--- Provided data ---

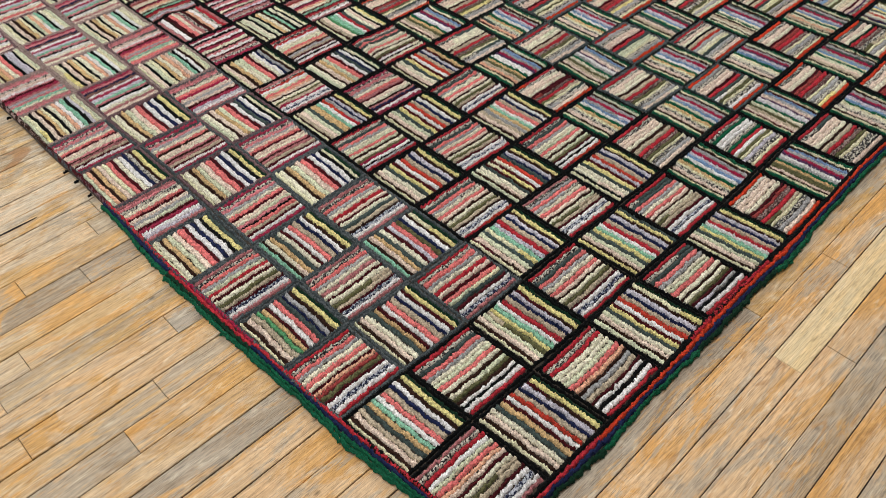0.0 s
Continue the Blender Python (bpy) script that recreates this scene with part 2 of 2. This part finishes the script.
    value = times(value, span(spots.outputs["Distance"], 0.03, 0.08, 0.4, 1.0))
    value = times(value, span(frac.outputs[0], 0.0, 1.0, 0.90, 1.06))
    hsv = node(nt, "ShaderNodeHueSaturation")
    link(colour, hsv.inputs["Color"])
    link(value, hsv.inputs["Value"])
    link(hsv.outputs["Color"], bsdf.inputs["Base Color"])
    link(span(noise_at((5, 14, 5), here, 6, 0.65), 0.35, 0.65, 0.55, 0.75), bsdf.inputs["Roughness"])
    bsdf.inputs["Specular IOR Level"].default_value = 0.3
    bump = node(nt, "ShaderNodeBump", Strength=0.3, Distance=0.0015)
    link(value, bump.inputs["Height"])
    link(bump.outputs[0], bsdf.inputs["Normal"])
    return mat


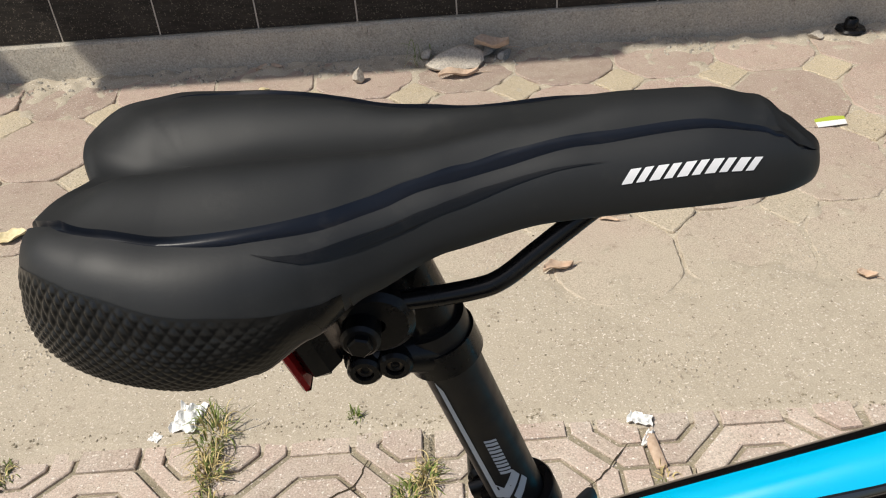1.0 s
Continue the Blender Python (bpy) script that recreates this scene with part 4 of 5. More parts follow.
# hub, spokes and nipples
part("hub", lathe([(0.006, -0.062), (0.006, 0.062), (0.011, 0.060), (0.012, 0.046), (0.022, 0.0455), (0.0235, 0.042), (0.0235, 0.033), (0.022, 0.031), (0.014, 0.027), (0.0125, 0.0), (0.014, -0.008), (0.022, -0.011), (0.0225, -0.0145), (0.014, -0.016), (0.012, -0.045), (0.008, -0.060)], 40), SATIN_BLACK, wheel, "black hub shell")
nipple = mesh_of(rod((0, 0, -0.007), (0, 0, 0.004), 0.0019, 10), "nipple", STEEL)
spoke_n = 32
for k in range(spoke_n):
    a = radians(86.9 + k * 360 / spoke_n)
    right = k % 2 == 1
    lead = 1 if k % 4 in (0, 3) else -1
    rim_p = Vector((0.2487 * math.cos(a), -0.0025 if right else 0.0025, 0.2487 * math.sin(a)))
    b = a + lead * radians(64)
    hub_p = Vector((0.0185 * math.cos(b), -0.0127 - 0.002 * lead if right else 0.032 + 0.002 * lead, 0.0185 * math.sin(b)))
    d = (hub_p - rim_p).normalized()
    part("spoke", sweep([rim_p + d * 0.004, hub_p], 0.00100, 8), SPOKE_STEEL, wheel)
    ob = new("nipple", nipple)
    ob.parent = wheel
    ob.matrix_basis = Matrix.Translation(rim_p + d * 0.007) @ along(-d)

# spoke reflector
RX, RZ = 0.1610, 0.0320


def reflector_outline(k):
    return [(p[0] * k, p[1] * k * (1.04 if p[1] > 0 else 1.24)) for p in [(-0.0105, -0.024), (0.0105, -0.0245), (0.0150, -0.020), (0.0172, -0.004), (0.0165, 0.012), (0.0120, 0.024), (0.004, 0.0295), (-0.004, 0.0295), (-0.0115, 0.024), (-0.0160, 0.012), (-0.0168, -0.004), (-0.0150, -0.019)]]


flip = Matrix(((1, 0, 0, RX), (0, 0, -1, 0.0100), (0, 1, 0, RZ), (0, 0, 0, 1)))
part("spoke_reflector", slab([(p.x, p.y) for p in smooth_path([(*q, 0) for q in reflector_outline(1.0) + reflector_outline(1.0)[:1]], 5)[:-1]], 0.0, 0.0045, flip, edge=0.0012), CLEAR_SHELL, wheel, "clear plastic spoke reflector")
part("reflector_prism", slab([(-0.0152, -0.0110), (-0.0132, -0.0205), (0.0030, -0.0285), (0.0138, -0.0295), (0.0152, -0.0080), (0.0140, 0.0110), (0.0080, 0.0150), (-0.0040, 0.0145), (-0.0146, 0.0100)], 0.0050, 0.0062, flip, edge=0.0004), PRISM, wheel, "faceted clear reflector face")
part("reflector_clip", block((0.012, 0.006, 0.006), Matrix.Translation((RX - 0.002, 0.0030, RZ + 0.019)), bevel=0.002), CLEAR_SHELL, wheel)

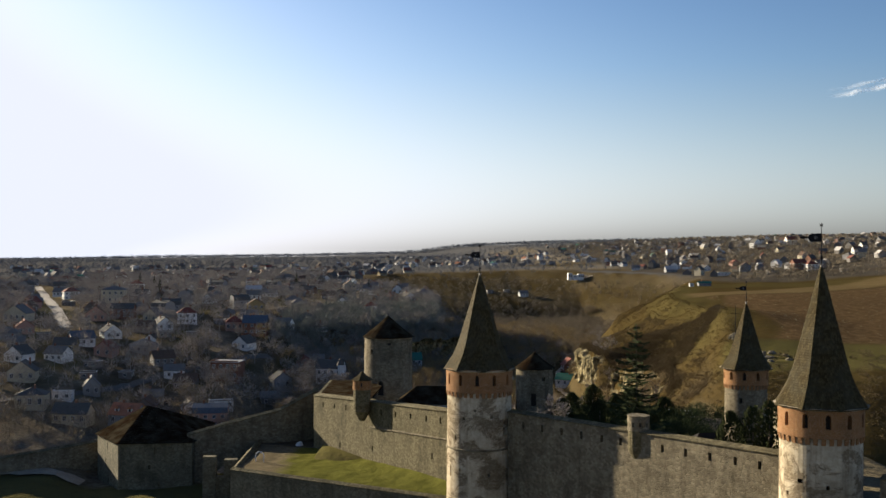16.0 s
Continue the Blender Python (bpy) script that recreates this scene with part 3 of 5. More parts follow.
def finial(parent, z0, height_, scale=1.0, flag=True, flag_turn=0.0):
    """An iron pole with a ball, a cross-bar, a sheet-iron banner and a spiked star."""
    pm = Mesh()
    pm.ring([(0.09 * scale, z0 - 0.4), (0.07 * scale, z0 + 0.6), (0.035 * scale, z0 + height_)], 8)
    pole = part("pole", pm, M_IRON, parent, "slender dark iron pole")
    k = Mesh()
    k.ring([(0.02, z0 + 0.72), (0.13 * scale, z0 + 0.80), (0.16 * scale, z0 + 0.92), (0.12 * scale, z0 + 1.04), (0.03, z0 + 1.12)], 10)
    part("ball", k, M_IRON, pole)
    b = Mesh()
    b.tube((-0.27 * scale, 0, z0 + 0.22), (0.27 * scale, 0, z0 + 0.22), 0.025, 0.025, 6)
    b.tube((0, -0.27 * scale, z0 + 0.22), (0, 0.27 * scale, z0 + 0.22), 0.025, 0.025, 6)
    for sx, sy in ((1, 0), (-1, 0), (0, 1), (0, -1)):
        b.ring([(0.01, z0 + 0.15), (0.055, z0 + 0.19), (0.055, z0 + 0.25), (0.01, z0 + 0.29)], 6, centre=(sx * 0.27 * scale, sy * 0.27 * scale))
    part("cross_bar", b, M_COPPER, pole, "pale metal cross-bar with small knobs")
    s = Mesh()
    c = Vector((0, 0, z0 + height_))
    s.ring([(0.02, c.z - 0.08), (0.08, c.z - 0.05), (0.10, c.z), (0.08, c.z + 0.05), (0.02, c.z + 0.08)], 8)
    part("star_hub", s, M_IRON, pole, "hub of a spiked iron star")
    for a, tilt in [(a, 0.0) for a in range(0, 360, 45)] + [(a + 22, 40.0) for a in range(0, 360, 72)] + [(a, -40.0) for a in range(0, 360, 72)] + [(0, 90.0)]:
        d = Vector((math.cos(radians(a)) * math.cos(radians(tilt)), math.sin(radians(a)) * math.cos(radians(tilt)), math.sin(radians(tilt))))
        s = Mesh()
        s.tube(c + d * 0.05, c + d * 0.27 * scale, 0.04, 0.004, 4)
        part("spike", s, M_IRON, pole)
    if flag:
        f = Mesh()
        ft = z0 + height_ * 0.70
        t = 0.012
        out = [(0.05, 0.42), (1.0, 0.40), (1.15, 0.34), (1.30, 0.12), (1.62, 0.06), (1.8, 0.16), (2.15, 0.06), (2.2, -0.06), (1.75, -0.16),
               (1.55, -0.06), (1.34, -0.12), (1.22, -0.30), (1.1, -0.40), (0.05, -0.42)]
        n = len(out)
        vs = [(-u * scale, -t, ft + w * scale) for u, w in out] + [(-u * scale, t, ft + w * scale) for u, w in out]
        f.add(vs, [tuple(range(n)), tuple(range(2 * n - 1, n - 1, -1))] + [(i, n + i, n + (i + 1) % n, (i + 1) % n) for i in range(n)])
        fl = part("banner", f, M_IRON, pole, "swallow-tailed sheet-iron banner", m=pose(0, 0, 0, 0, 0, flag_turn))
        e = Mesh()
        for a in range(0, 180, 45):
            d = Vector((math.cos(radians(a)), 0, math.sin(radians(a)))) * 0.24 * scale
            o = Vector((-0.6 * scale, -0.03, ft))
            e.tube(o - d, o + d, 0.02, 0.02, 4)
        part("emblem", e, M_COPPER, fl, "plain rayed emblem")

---

To be done: Transcribe all the records above word for word, without their images.

Answer for the task:
0.0 s
Continue the Blender Python (bpy) script that recreates this scene with part 2 of 2. This part finishes the script.
    value = times(value, span(spots.outputs["Distance"], 0.03, 0.08, 0.4, 1.0))
    value = times(value, span(frac.outputs[0], 0.0, 1.0, 0.90, 1.06))
    hsv = node(nt, "ShaderNodeHueSaturation")
    link(colour, hsv.inputs["Color"])
    link(value, hsv.inputs["Value"])
    link(hsv.outputs["Color"], bsdf.inputs["Base Color"])
    link(span(noise_at((5, 14, 5), here, 6, 0.65), 0.35, 0.65, 0.55, 0.75), bsdf.inputs["Roughness"])
    bsdf.inputs["Specular IOR Level"].default_value = 0.3
    bump = node(nt, "ShaderNodeBump", Strength=0.3, Distance=0.0015)
    link(value, bump.inputs["Height"])
    link(bump.outputs[0], bsdf.inputs["Normal"])
    return mat


1.0 s
Continue the Blender Python (bpy) script that recreates this scene with part 4 of 5. More parts follow.
# hub, spokes and nipples
part("hub", lathe([(0.006, -0.062), (0.006, 0.062), (0.011, 0.060), (0.012, 0.046), (0.022, 0.0455), (0.0235, 0.042), (0.0235, 0.033), (0.022, 0.031), (0.014, 0.027), (0.0125, 0.0), (0.014, -0.008), (0.022, -0.011), (0.0225, -0.0145), (0.014, -0.016), (0.012, -0.045), (0.008, -0.060)], 40), SATIN_BLACK, wheel, "black hub shell")
nipple = mesh_of(rod((0, 0, -0.007), (0, 0, 0.004), 0.0019, 10), "nipple", STEEL)
spoke_n = 32
for k in range(spoke_n):
    a = radians(86.9 + k * 360 / spoke_n)
    right = k % 2 == 1
    lead = 1 if k % 4 in (0, 3) else -1
    rim_p = Vector((0.2487 * math.cos(a), -0.0025 if right else 0.0025, 0.2487 * math.sin(a)))
    b = a + lead * radians(64)
    hub_p = Vector((0.0185 * math.cos(b), -0.0127 - 0.002 * lead if right else 0.032 + 0.002 * lead, 0.0185 * math.sin(b)))
    d = (hub_p - rim_p).normalized()
    part("spoke", sweep([rim_p + d * 0.004, hub_p], 0.00100, 8), SPOKE_STEEL, wheel)
    ob = new("nipple", nipple)
    ob.parent = wheel
    ob.matrix_basis = Matrix.Translation(rim_p + d * 0.007) @ along(-d)

# spoke reflector
RX, RZ = 0.1610, 0.0320


def reflector_outline(k):
    return [(p[0] * k, p[1] * k * (1.04 if p[1] > 0 else 1.24)) for p in [(-0.0105, -0.024), (0.0105, -0.0245), (0.0150, -0.020), (0.0172, -0.004), (0.0165, 0.012), (0.0120, 0.024), (0.004, 0.0295), (-0.004, 0.0295), (-0.0115, 0.024), (-0.0160, 0.012), (-0.0168, -0.004), (-0.0150, -0.019)]]


flip = Matrix(((1, 0, 0, RX), (0, 0, -1, 0.0100), (0, 1, 0, RZ), (0, 0, 0, 1)))
part("spoke_reflector", slab([(p.x, p.y) for p in smooth_path([(*q, 0) for q in reflector_outline(1.0) + reflector_outline(1.0)[:1]], 5)[:-1]], 0.0, 0.0045, flip, edge=0.0012), CLEAR_SHELL, wheel, "clear plastic spoke reflector")
part("reflector_prism", slab([(-0.0152, -0.0110), (-0.0132, -0.0205), (0.0030, -0.0285), (0.0138, -0.0295), (0.0152, -0.0080), (0.0140, 0.0110), (0.0080, 0.0150), (-0.0040, 0.0145), (-0.0146, 0.0100)], 0.0050, 0.0062, flip, edge=0.0004), PRISM, wheel, "faceted clear reflector face")
part("reflector_clip", block((0.012, 0.006, 0.006), Matrix.Translation((RX - 0.002, 0.0030, RZ + 0.019)), bevel=0.002), CLEAR_SHELL, wheel)

16.0 s
Continue the Blender Python (bpy) script that recreates this scene with part 3 of 5. More parts follow.
def finial(parent, z0, height_, scale=1.0, flag=True, flag_turn=0.0):
    """An iron pole with a ball, a cross-bar, a sheet-iron banner and a spiked star."""
    pm = Mesh()
    pm.ring([(0.09 * scale, z0 - 0.4), (0.07 * scale, z0 + 0.6), (0.035 * scale, z0 + height_)], 8)
    pole = part("pole", pm, M_IRON, parent, "slender dark iron pole")
    k = Mesh()
    k.ring([(0.02, z0 + 0.72), (0.13 * scale, z0 + 0.80), (0.16 * scale, z0 + 0.92), (0.12 * scale, z0 + 1.04), (0.03, z0 + 1.12)], 10)
    part("ball", k, M_IRON, pole)
    b = Mesh()
    b.tube((-0.27 * scale, 0, z0 + 0.22), (0.27 * scale, 0, z0 + 0.22), 0.025, 0.025, 6)
    b.tube((0, -0.27 * scale, z0 + 0.22), (0, 0.27 * scale, z0 + 0.22), 0.025, 0.025, 6)
    for sx, sy in ((1, 0), (-1, 0), (0, 1), (0, -1)):
        b.ring([(0.01, z0 + 0.15), (0.055, z0 + 0.19), (0.055, z0 + 0.25), (0.01, z0 + 0.29)], 6, centre=(sx * 0.27 * scale, sy * 0.27 * scale))
    part("cross_bar", b, M_COPPER, pole, "pale metal cross-bar with small knobs")
    s = Mesh()
    c = Vector((0, 0, z0 + height_))
    s.ring([(0.02, c.z - 0.08), (0.08, c.z - 0.05), (0.10, c.z), (0.08, c.z + 0.05), (0.02, c.z + 0.08)], 8)
    part("star_hub", s, M_IRON, pole, "hub of a spiked iron star")
    for a, tilt in [(a, 0.0) for a in range(0, 360, 45)] + [(a + 22, 40.0) for a in range(0, 360, 72)] + [(a, -40.0) for a in range(0, 360, 72)] + [(0, 90.0)]:
        d = Vector((math.cos(radians(a)) * math.cos(radians(tilt)), math.sin(radians(a)) * math.cos(radians(tilt)), math.sin(radians(tilt))))
        s = Mesh()
        s.tube(c + d * 0.05, c + d * 0.27 * scale, 0.04, 0.004, 4)
        part("spike", s, M_IRON, pole)
    if flag:
        f = Mesh()
        ft = z0 + height_ * 0.70
        t = 0.012
        out = [(0.05, 0.42), (1.0, 0.40), (1.15, 0.34), (1.30, 0.12), (1.62, 0.06), (1.8, 0.16), (2.15, 0.06), (2.2, -0.06), (1.75, -0.16),
               (1.55, -0.06), (1.34, -0.12), (1.22, -0.30), (1.1, -0.40), (0.05, -0.42)]
        n = len(out)
        vs = [(-u * scale, -t, ft + w * scale) for u, w in out] + [(-u * scale, t, ft + w * scale) for u, w in out]
        f.add(vs, [tuple(range(n)), tuple(range(2 * n - 1, n - 1, -1))] + [(i, n + i, n + (i + 1) % n, (i + 1) % n) for i in range(n)])
        fl = part("banner", f, M_IRON, pole, "swallow-tailed sheet-iron banner", m=pose(0, 0, 0, 0, 0, flag_turn))
        e = Mesh()
        for a in range(0, 180, 45):
            d = Vector((math.cos(radians(a)), 0, math.sin(radians(a)))) * 0.24 * scale
            o = Vector((-0.6 * scale, -0.03, ft))
            e.tube(o - d, o + d, 0.02, 0.02, 4)
        part("emblem", e, M_COPPER, fl, "plain rayed emblem")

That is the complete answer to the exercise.